Smart as well as a great athlete, Sharapova already has plenty of business interests, including her own Sugarpova confectionary brand. She is one of the most commercially successful and endorsed athletes in the world, and her striking looks have secured countless magazine photo shoots and fashion opportunities.

But her first priority, she suggests, is to take her foot off the pedal for a while:

“That relentless chase for victories, though? That won’t ever diminish. No matter what lies ahead, I will apply the same focus, the same work ethic, and all of the lessons I’ve learned along the way. In the meantime, there are a few simple things I’m really looking forward to: A sense of stillness with my family. Lingering over a morning cup of coffee. Unexpected weekend getaways. Workouts of my choice (hello, dance class!).

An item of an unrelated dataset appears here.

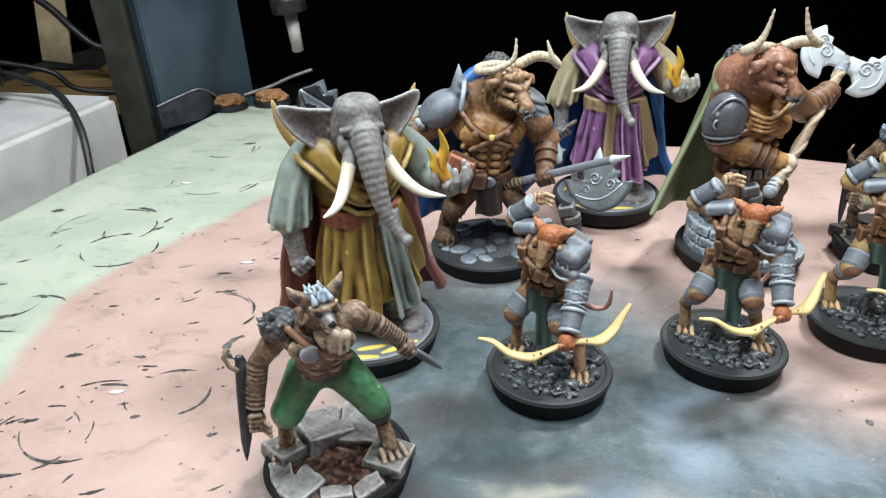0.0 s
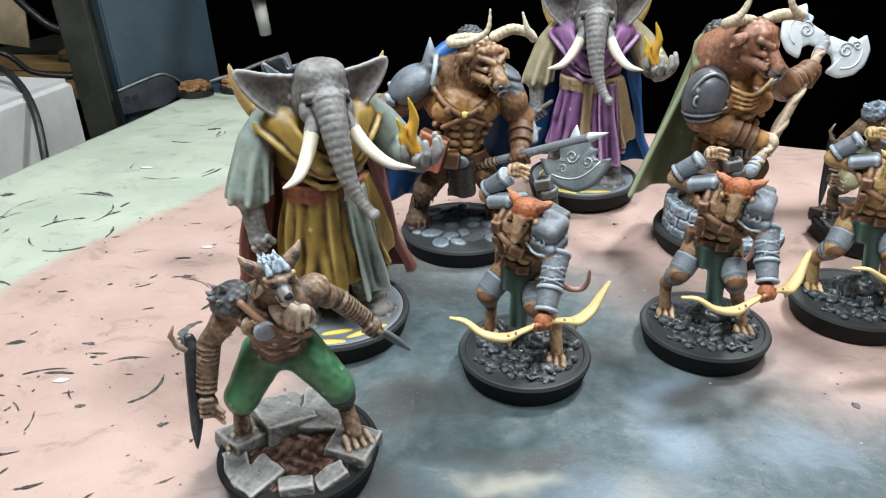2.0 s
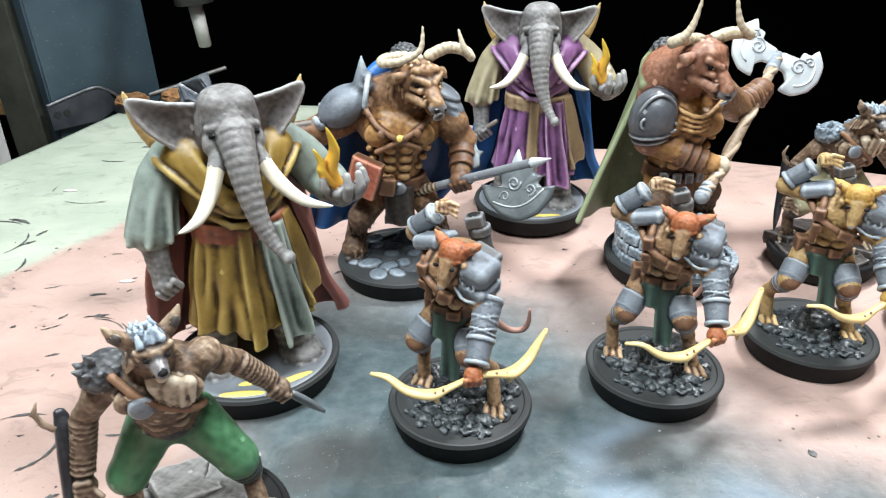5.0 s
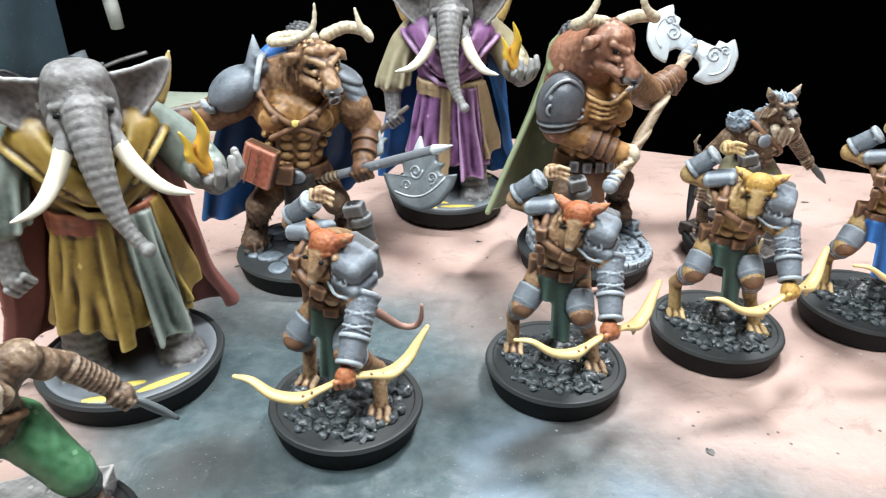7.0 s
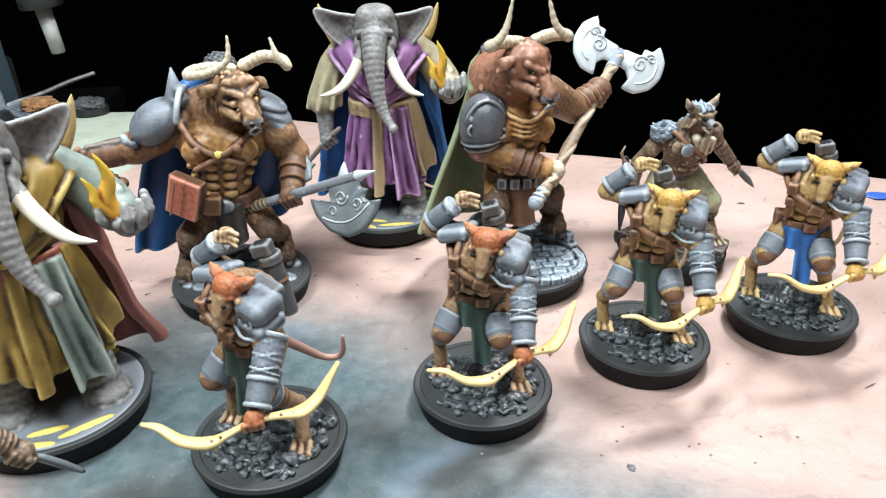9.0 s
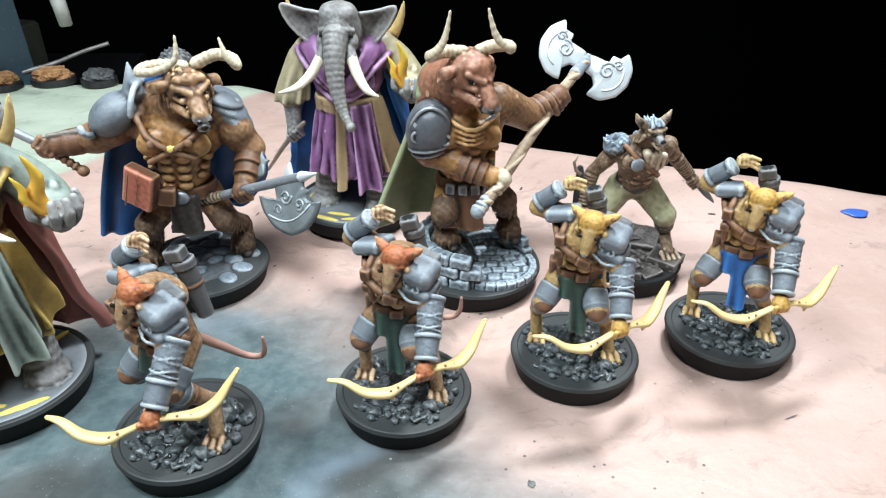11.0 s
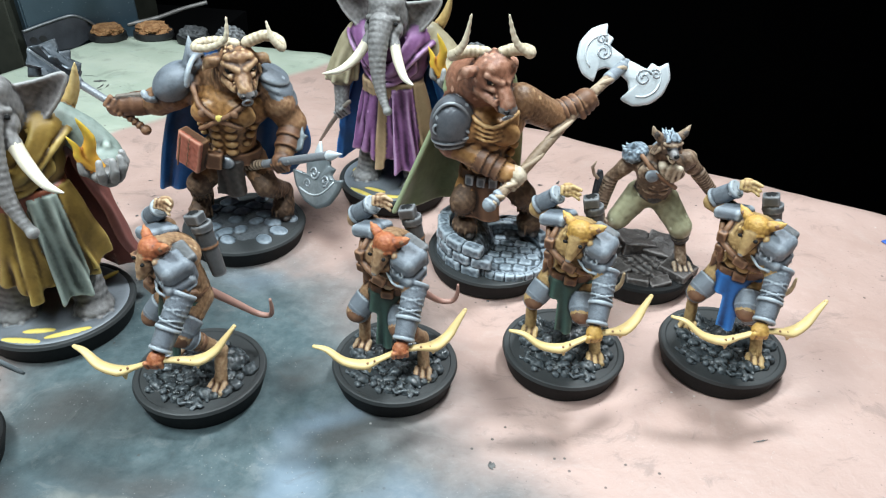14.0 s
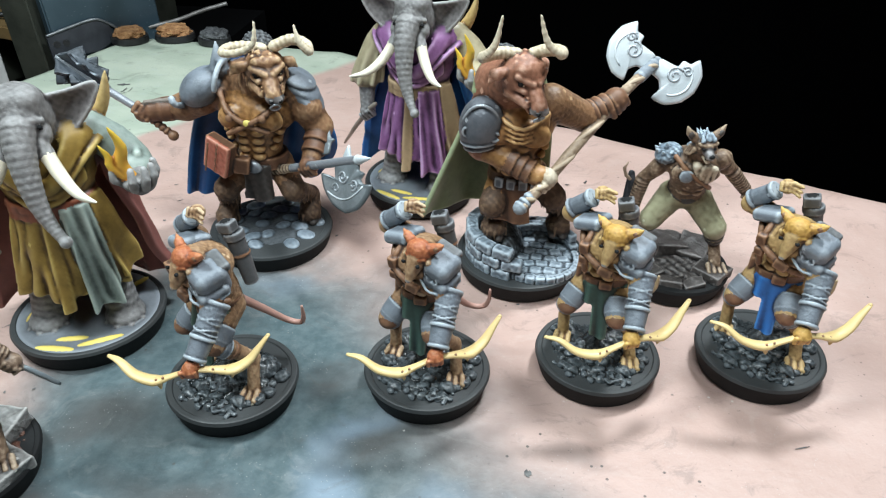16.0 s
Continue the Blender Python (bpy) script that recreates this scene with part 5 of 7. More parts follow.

“Tennis showed me the world—and it showed me what I was made of. It’s how I tested myself and how I measured my growth. And so in whatever I might choose for my next chapter, my next mountain, I’ll still be pushing. I’ll still be climbing. I’ll still be growing.”

What others are saying

WTA Chairman and CEO Steve Simon:

“Her achievements of a career Grand Slam, winner of 36 WTA titles and reaching the coveted No1 ranking reflect her deep dedication and passion for the game. She will be greatly missed by her millions of fans around the world, but I know this will also mark an exciting new beginning for Maria as she now focuses on her many business ventures, charitable activities and other outside interests.”

Billie Jean King:

“From the day Maria Sharapova won her first Wimbledon title at age 17, she has been a great champion. A 5x Major champion and a former World No1, her business success is just as impressive as her tennis achievements. Maria, the best is yet to come for you!”

Petra Kvitova:

“She is a big champion. She has really been a business lady off the court as well. So she achieved a lot in her life so far and she still have so many things to do. It was a pleasure to be with her on the tour, sharing the court with her. She’s been an amazing competitor, she never gives up.”

Novak Djokovic”

“Her impact on the sport, not just women’s tennis, but men’s tennis, tennis in general, was great. It still is great. It’s going to keep on being present because her brand I think exceeds her tennis achievements. She has different businesses. I know she has Sugarpova, different things. She’s a very smart girl, someone that I know very well for a long time.

“She has the mind of a champion, someone that never gives up. She’s shown that especially in the last five years. She had a lot of obstacles and difficulties, especially with her injuries and everything that she had to endure… Respect, great respect to her. I wish her huge relief.”